Designers help a rover navigate the crushing furnace of Venus



Venus is closer to Earth than Mars, but because it's closer to the sun it’s a hellhole that’s unforgiving to rovers, so we still don’t know much about its surface. NASA and the Jet Propulsion Laboratory recently launched a heroX design contest for mechanical sensors that would help its AREE (automaton rover for extreme environments) detect and avoid rough terrain. It recently picked the winner, and said it received such an “incredible” response from the community that it added two finalists and 10 honorable mention entries.

The $15,000 winner, “Venus Feelers,” uses triple-wheeled front “feelers” to help the rover avoid large rocks, steep slopes and holes. It does all that using pendulums, cams, rollers, levers, springs and flexible shafts, with no fragile hydraulics or electronic sensors in sight. It was designed by Egyptian architect and product designer Youseef Ghali, who summarized it as “back to basics from a new point of view.”
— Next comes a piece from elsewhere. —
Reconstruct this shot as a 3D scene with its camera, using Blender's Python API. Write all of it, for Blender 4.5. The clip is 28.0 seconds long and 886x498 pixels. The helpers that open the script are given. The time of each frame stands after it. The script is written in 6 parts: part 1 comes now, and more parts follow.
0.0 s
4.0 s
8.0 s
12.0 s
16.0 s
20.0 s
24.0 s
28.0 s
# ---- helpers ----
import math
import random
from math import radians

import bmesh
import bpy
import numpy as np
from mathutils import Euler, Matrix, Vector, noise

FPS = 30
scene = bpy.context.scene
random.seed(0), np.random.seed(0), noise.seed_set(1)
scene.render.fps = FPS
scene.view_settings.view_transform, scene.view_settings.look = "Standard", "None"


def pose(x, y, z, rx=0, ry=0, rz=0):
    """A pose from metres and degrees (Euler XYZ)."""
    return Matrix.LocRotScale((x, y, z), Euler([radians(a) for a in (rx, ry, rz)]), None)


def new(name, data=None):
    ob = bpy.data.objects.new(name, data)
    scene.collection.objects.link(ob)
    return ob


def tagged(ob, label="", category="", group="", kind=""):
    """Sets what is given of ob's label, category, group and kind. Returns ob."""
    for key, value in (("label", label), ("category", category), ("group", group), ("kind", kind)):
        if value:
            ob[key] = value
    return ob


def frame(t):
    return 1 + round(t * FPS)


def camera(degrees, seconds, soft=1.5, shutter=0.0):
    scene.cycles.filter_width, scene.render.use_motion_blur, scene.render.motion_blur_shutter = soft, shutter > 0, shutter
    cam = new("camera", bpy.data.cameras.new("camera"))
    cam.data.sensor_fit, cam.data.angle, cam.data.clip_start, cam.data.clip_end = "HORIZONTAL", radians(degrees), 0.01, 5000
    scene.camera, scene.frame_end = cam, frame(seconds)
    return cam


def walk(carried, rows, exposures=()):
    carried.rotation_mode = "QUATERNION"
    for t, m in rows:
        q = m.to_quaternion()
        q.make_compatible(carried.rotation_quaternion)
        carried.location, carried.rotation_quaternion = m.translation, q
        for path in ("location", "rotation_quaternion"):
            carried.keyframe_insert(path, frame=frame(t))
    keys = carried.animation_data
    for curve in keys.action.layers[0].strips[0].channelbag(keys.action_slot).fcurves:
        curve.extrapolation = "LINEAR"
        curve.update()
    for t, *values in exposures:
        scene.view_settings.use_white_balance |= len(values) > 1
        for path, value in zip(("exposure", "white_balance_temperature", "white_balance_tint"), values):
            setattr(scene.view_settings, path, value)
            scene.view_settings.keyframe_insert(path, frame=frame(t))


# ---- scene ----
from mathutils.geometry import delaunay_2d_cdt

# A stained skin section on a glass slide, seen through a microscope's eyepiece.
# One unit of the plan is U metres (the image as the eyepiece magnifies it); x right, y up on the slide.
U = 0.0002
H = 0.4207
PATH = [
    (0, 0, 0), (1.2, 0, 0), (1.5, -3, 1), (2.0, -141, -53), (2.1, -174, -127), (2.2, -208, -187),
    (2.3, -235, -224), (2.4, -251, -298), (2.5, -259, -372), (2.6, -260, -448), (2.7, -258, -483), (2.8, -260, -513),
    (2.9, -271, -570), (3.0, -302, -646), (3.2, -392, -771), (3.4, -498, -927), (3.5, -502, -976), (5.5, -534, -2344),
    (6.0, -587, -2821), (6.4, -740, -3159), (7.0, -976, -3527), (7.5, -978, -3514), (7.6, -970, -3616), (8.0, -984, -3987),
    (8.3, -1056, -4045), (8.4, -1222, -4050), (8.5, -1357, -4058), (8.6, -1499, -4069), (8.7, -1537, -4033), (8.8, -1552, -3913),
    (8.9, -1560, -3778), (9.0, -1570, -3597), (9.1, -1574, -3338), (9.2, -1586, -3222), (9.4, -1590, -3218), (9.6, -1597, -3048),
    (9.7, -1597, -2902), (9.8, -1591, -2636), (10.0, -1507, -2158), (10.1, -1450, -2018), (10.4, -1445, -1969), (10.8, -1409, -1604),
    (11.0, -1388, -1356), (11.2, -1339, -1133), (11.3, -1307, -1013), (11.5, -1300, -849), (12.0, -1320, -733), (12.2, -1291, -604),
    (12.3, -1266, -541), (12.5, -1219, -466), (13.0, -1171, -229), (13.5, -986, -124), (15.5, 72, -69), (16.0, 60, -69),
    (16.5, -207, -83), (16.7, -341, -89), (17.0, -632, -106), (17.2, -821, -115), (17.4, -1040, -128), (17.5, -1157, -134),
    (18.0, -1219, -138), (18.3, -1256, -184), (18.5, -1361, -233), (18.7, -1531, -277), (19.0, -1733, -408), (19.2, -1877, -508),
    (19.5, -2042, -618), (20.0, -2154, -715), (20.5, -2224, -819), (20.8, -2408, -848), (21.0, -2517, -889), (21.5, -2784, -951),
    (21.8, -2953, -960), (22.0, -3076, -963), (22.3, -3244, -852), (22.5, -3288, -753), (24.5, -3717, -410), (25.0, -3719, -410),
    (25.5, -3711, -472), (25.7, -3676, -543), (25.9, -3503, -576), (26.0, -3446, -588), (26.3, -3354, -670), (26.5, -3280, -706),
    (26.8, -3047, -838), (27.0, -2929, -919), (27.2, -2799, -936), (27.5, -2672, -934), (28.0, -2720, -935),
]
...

The $10,000 second prize went to “Skid n’ Bump” from Team Rovetronics out of California. It packs an “all-mechanical, mostly passive” system of cams, springs, gears and shafts that allow a metal probe to detect obstacles and relay the information back to the probe, according to the team. Meanwhile, third place and $5,000 went to Callum Heron for his “direction biased obstacle sensor” (DBOS). It uses a truss with a rock sensor out front, hole sensor legs in the back and a tilt sensor mounted on the rover body.

On top of the designs, NASA and heroX awarded $2,000 for best prototype to Kob Art from Latvia. That group created an impressive full-scale prototype “AMII sensor” that uses caterpillar tracks, a pin ramp, wire rope, springs and other basic materials to help their “rover” avoid rocks, holes and steep slopes. It also offered another $2,000 to Matthew Reynolds for “ECHOS” (evaluate cliffs holes objects & slopes) which uses “mechanical SONAR” to detect obstacles.

NASA awarded honorable mentions to other designs that solved the terrain using other unique and wild ideas. All told, 572 entries from 82 countries were received, with the best being considered for inclusion in AREE’s design as development for the rover continues.

The goal is to have a rover that can survive for months at 850-plus degree F temperatures and barometric pressures 92 times that on Earth. That’s an eternity, considering that the former Soviet Union’s Venera 13 — the longest surviving rover on Venus — only functioned for 127 minutes before dying.